TOM KING relishes an enlightening history of the checkered progress of the war that humanity has waged on bacteria
RON JACOBS applauds a reading of black history in the US that plots the path from autonomy to self-governance and then liberation

The Return of Black Nationalism and the Death of White Supremacy
Vincent Adejumo, Feral House, £27.99
IN his book, Vincent Adejumo defines black power as self-determination: “What power means for black people in America is that blacks would have more autonomy and not be forced to beg other groups for basic needs and survival.”
He precedes that definition by insisting that black power does not mean the subjugation of other ethnic and racial groups, unlike existing white supremacy which depends on that subjugation for its grip on power. His definition is one founded in the history of black people in the United States, from the Reconstruction to Marcus Garvey and onward to Tulsa, Oklahoma’s “Black Wall Street”, the Black Panther Party for Self-Defence and beyond.

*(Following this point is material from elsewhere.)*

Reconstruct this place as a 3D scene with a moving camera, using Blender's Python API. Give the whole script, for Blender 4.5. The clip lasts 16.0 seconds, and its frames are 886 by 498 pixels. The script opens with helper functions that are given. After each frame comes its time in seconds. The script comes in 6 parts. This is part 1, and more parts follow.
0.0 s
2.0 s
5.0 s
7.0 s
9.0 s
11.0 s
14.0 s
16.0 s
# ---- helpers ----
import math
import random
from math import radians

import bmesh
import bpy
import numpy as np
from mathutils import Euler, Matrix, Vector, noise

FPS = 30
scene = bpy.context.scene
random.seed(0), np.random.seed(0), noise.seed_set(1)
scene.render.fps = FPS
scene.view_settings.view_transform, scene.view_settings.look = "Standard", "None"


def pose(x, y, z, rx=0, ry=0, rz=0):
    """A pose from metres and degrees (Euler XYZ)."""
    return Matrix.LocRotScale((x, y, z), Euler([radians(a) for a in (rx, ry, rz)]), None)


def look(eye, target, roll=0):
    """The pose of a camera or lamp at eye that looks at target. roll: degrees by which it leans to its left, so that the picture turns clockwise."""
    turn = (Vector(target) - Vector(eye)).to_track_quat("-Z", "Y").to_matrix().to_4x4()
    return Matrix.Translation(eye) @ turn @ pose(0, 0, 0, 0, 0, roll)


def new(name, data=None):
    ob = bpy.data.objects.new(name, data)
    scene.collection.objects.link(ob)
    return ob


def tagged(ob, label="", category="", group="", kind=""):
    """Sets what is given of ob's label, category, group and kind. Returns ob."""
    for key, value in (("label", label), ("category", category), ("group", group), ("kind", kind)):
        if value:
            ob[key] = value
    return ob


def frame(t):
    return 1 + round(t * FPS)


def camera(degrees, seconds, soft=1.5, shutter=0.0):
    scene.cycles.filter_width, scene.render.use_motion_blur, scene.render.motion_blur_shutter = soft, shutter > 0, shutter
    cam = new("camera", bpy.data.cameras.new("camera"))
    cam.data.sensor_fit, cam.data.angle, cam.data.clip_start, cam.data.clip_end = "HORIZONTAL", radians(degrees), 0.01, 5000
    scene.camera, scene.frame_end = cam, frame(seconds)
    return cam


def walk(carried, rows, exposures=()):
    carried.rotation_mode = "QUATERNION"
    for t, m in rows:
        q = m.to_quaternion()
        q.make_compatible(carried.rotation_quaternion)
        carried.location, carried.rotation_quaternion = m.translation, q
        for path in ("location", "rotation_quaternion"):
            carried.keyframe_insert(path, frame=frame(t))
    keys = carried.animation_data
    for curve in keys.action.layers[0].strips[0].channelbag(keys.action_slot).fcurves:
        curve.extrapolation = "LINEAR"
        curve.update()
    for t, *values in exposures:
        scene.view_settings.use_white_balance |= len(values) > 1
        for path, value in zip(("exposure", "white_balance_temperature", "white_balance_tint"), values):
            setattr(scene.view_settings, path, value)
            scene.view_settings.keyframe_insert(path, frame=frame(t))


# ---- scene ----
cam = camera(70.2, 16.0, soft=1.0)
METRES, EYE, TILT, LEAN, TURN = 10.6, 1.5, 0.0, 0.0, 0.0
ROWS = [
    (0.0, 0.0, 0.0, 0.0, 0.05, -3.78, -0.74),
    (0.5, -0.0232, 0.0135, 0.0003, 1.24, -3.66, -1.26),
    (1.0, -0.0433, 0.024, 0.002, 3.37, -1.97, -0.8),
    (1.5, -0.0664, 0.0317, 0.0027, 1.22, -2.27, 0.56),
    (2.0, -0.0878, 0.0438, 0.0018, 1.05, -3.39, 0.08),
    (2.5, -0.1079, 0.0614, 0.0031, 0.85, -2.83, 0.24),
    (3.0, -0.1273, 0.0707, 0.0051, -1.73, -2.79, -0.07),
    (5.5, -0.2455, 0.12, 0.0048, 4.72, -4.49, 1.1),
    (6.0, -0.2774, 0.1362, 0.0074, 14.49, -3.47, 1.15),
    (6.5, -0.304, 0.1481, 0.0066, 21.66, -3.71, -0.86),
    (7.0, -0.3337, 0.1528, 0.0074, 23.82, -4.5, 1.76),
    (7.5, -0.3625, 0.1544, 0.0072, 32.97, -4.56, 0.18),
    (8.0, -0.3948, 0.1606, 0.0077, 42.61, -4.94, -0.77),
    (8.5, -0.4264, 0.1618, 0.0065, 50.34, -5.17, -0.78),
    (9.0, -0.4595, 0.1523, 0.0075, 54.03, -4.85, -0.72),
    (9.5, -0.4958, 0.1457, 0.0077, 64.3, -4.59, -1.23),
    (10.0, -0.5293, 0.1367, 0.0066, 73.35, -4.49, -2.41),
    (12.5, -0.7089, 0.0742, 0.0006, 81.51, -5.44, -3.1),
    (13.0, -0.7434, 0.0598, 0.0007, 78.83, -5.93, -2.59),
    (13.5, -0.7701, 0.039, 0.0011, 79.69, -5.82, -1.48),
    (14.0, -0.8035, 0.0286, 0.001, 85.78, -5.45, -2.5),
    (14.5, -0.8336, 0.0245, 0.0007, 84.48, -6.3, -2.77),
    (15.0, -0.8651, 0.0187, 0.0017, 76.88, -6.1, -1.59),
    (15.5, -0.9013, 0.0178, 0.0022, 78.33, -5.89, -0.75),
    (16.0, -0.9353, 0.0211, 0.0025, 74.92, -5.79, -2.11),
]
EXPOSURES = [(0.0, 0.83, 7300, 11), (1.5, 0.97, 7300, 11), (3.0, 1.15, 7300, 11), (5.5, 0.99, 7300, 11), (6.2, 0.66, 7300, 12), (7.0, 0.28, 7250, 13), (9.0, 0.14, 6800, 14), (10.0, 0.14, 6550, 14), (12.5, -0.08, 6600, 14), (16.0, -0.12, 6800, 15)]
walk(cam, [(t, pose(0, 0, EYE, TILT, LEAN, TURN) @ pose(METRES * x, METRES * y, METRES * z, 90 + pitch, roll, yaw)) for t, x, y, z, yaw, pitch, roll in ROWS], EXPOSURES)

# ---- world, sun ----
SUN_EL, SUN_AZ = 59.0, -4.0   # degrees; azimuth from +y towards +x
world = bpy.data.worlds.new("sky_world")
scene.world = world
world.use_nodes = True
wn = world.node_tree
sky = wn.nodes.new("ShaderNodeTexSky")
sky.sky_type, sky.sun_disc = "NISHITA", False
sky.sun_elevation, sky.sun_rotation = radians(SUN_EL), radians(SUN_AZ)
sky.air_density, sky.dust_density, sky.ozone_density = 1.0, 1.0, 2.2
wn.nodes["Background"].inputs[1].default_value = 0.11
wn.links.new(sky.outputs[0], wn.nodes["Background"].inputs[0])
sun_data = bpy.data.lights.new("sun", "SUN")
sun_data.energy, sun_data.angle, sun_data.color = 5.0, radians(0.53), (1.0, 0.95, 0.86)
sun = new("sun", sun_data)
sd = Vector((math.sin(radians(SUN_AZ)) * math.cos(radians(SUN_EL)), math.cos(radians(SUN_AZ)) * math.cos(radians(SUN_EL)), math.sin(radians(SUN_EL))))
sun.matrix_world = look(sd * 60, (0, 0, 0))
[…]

The path he suggests based on this history is one that would install economic autonomy leading to self-governance and then liberation.
In the 200 or so pages preceding the above quote, Adejumo discusses the similarities and differences between pan-Africanism and African internationalism using the writings and statements of WEB DuBois (among others) to explain the former, and those of Kwame Nkrumah to explain the latter.

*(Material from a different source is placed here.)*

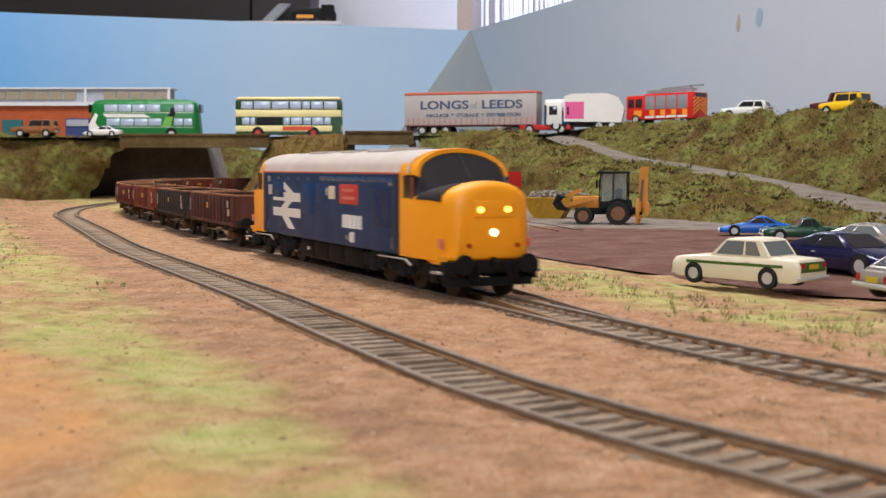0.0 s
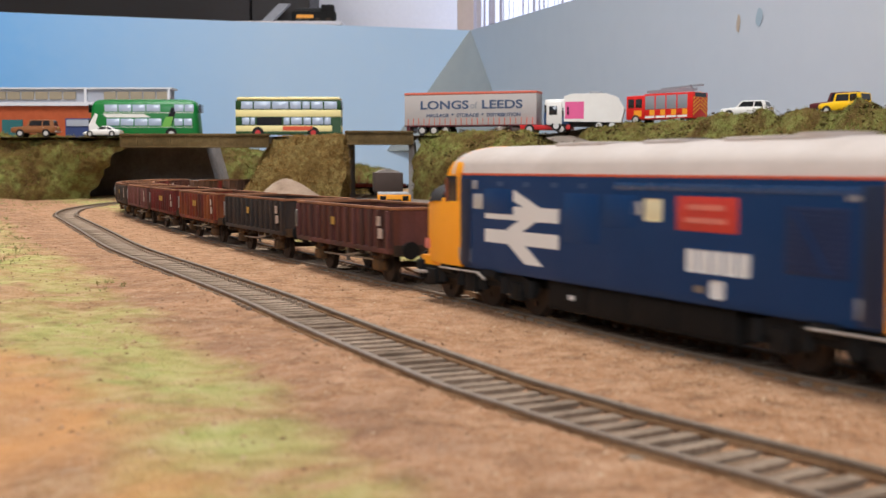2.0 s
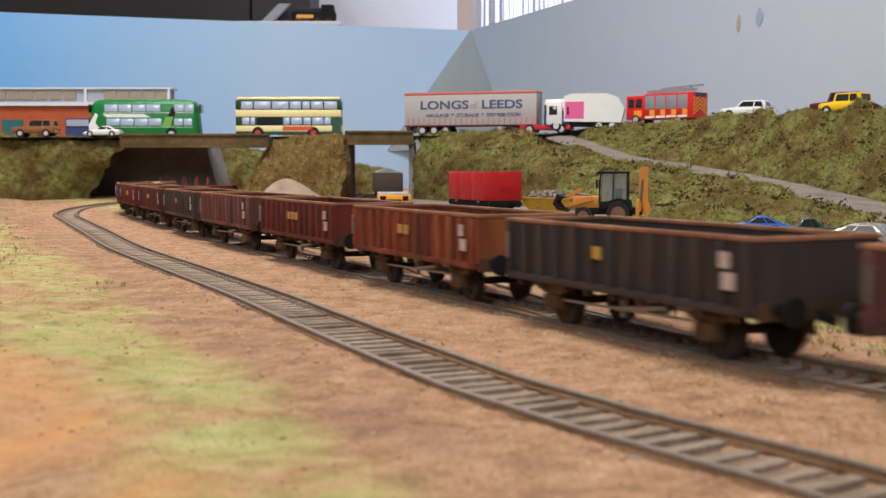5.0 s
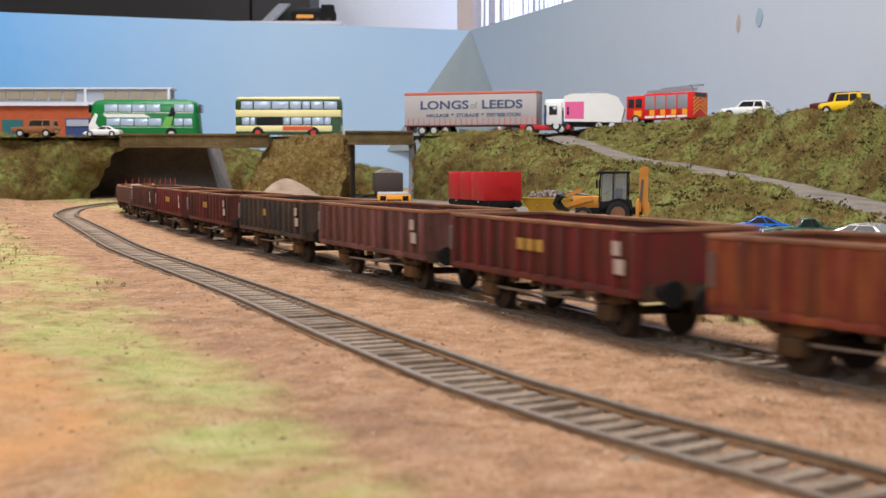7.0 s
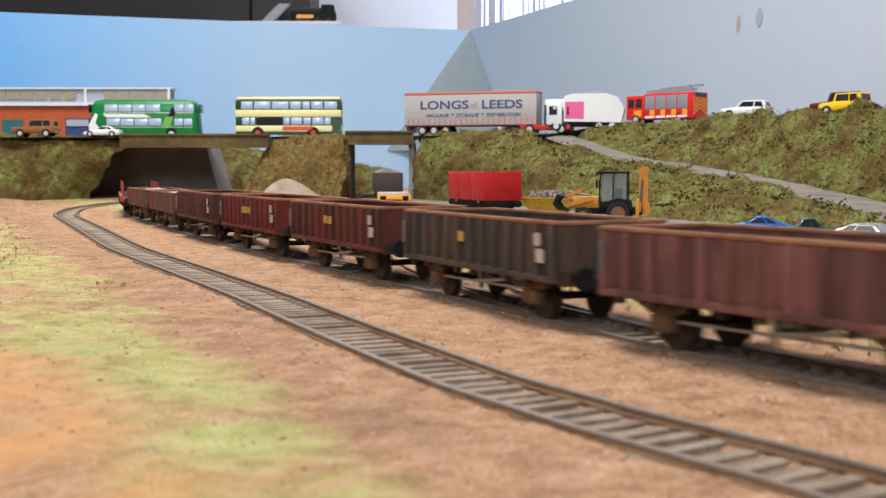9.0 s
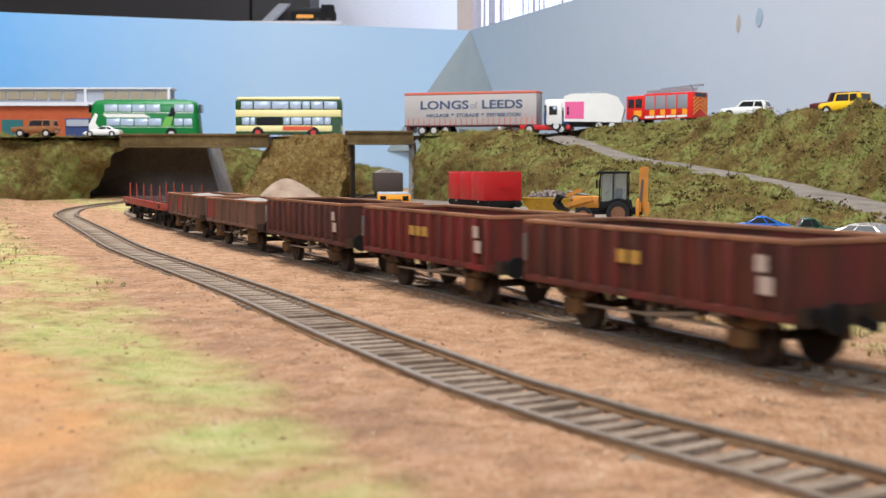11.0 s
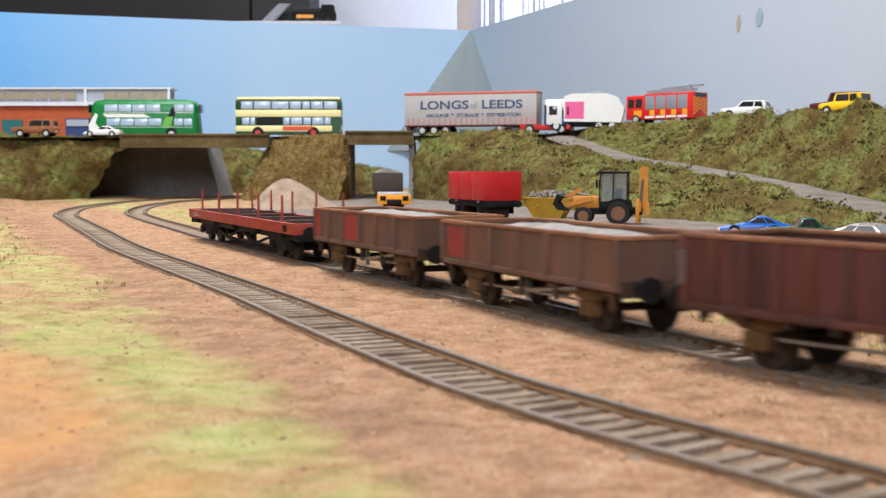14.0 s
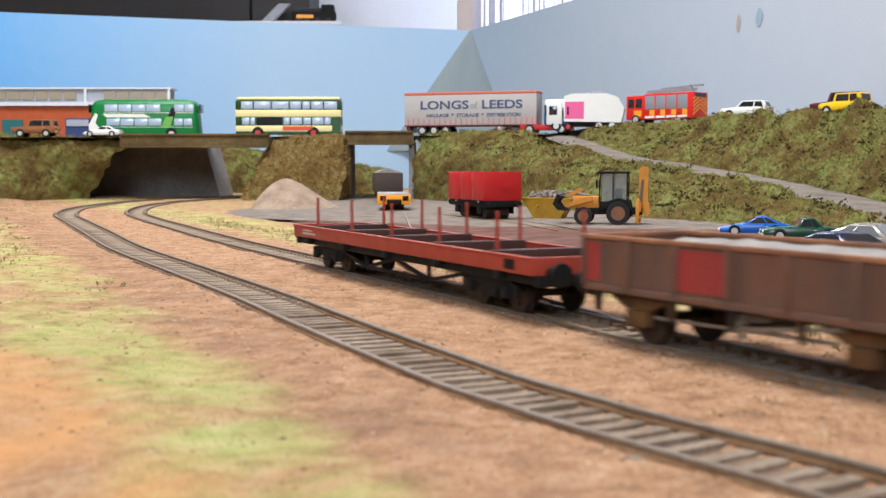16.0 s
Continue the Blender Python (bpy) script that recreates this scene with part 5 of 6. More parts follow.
car("yellow off-road car with a boxy rear", (0.438, 1.300, 0.0985), 128, M_LRYELLOW, 4.0, 1.75, 0.45, 1.15, 1.85, 1.05, 1.15, (0.65, 0.5), (-1.85, -1.95), (1.2, -1.2), 0.40, None, 0.05, boxy=0.9, group="cars on the road")
car("maroon off-road car with a black roof rack", (0.455, 1.372, 0.1020), 140, M_MAROON, 4.6, 1.8, 0.45, 1.2, 2.0, 1.1, 1.2, (0.75, 0.5), (-2.1, -2.2), (1.35, -1.35), 0.40, None, 0.05, boxy=0.9, group="cars on the road")
car("silver hatchback on the embankment road", (0.098, 1.628, 0.0865), 8, M_SILVER, 4.0, 1.65, 0.25, 0.85, 1.35, 0.75, 0.8, (0.8, 0.2), (-1.2, -1.7), (1.2, -1.2), 0.31, None, 0.3, group="cars on the road")


def bus(label, at, yaw, L, W, H, low, high, bands, windows, extras):
    w = thing("double_decker_bus", label, "bus", pose(*at, 0, 0, yaw), "double-decker buses")
    h, hw = L / 2, W / 2
    for name, z0, z1, mat, inset in bands:
        kpart(name, box(B(), -h + inset, h - inset, -hw + inset * 0.4, hw - inset * 0.4, z0, z1, 0.24 if z1 > H - 0.1 else 0.02), mat, w)
    for s in (-1, 1):
        for z0, z1, xs in windows:
            for x0, x1 in xs:
                kpart("window", box(B(), x0, x1, s * (hw + 0.005) - 0.03, s * (hw + 0.005) + 0.012, z0, z1, 0.02), M_BUSGLASS, w, "pale see-through side window")
        for x in (h - 2.4, -h + 3.0):
            kpart("wheel_arch", rod(B(), (x, s * (hw - 0.1), 0.5), (x, s * (hw + 0.015), 0.5), 0.62, 20), M_BLACK, w)
            wheel_part(w, x, s * (hw - 0.08), 0.48, 0.26, extras)
    for e, z0, z1 in ((1, low[0], low[1]), (1, high[0], high[1]), (-1, high[0], high[1])):
        kpart("windscreen", box(B(), e * h - 0.05, e * h + 0.03, -hw + 0.15, hw - 0.15, z0, z1, 0.03), M_GLASS, w)
    return w


M_BUSGLASS = paint("pale_bus_window", (176, 190, 214), 0.12, 0.15, (110, 116, 124), 60, 0.0, 0.8)
M_BUSGREEN = paint("bus_green", (20, 118, 52), 0.3, 0.06, (10, 70, 30))
M_BUSDARK = paint("dark_bus_green", (22, 66, 22), 0.35, 0.05)
M_BUSCREAM = paint("bus_cream", (238, 224, 160), 0.35, 0.05)
M_REDHUB = paint("red_wheel", (196, 40, 40), 0.4, 0.1)
M_ADV = paint("orange_red_lettering", (214, 84, 48), 0.5, 0.05)
gb = bus("green and white double-decker bus with rounded ends", (-0.4225, 1.700, 0.0835), 180, 11.9, 2.5, 4.2, (1.0, 2.0), (2.75, 3.65),
         [],
         [(1.35, 2.1, [(-5.2, -4.3), (-4.2, -3.3), (-1.9, -0.5), (-0.4, 1.0), (1.1, 2.5), (2.6, 4.0)]), (2.85, 3.6, [(-5.4, -4.4), (-4.3, -3.3), (-1.8, -0.3), (-0.2, 1.2), (1.3, 2.7), (2.8, 4.2)])], M_HUB)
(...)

He reflects on the meaning of school integration in a white supremacist society, both acknowledging and questioning the rationales provided by African-Americans who favoured integration and those who oppose it. In essence, the latter position can be summed up by asking the question: why spend so much money moving black students to white schools instead of using those funds to improve the schools in African-American neighbourhoods? Is the white supremacist fear of a black-centered education behind what is presented as a well-meaning effort to improve literacy in African-American communities? Is integration in this manner merely a continuation of the what Adejumo calls “education for domination?”
In asking these questions, one cannot help but go deeper and attempt to answer the greater question as to whether US society — economic, political and cultural — can ever be a society that includes black people in the same way it has incorporated white-skinned immigrants from Europe.
Although the author’s skepticism in this regard underlies his text, the history he provides is a comprehensive look at how black residents of the US have confronted this question over the years. As noted above, the author is wide-ranging in his exploration of that history: from Booker T Washington to Charles Rangell, from Marcus Garvey to the African People’s Socialist Party and beyond.
Constantly informing the questions surrounding the self-determination of black people in the US is the history of those whose predecessors were enslaved by the power structure of white supremacy and colonialism. One cannot truly engage in any honest discussion of black America’s future without placing this history and the financial realities it demanded at that discussion’s forefront.
Many US residents believe that reparations are the essence of any reconciliation, any move beyond the stasis the nation has been in regarding its history of the buying, selling and breeding of other human beings for profit. In its discussion of reparations, Adejumo provides a brief history of attempts to gain financial repair for the economic harm done by white America to its black residents.
It also demands something the author labels political repair; his discussion of this concept quotes Martin Luther King Jr. and Tupac Shakur while referencing the lack of economic independence in black communities and the manipulation of laws relating to criminal activities so that black residents of the US are incarcerated at much higher rates than their white-skinned counterparts.
This would be a powerful and controversial book at any point in US history. It becomes even more so in the current period when white supremacy is on a rampage hoping to bring back the days of legal apartheid and judicial legitimisation of white domination. It is a political statement and a history the likes of which most US residents have never heard, much less considered.
The early days of slave ships and beatings are contrasted with the world of police murders of unarmed African-Americans and the occupation of their neighbourhoods by police forces in the service of a power structure founded and enriched by institutional slavery.
By placing black nationalism at the center of his text, Adejumo has given the reader an opportunity to read and consider the US past, present and future. To use his words: “If a black nationalist party with the basic tenets of nationalism is not established with the end goal of killing white supremacy, the devolution of African Americans into second-class citizenship in perpetuity will be the bleak reality for future generations.”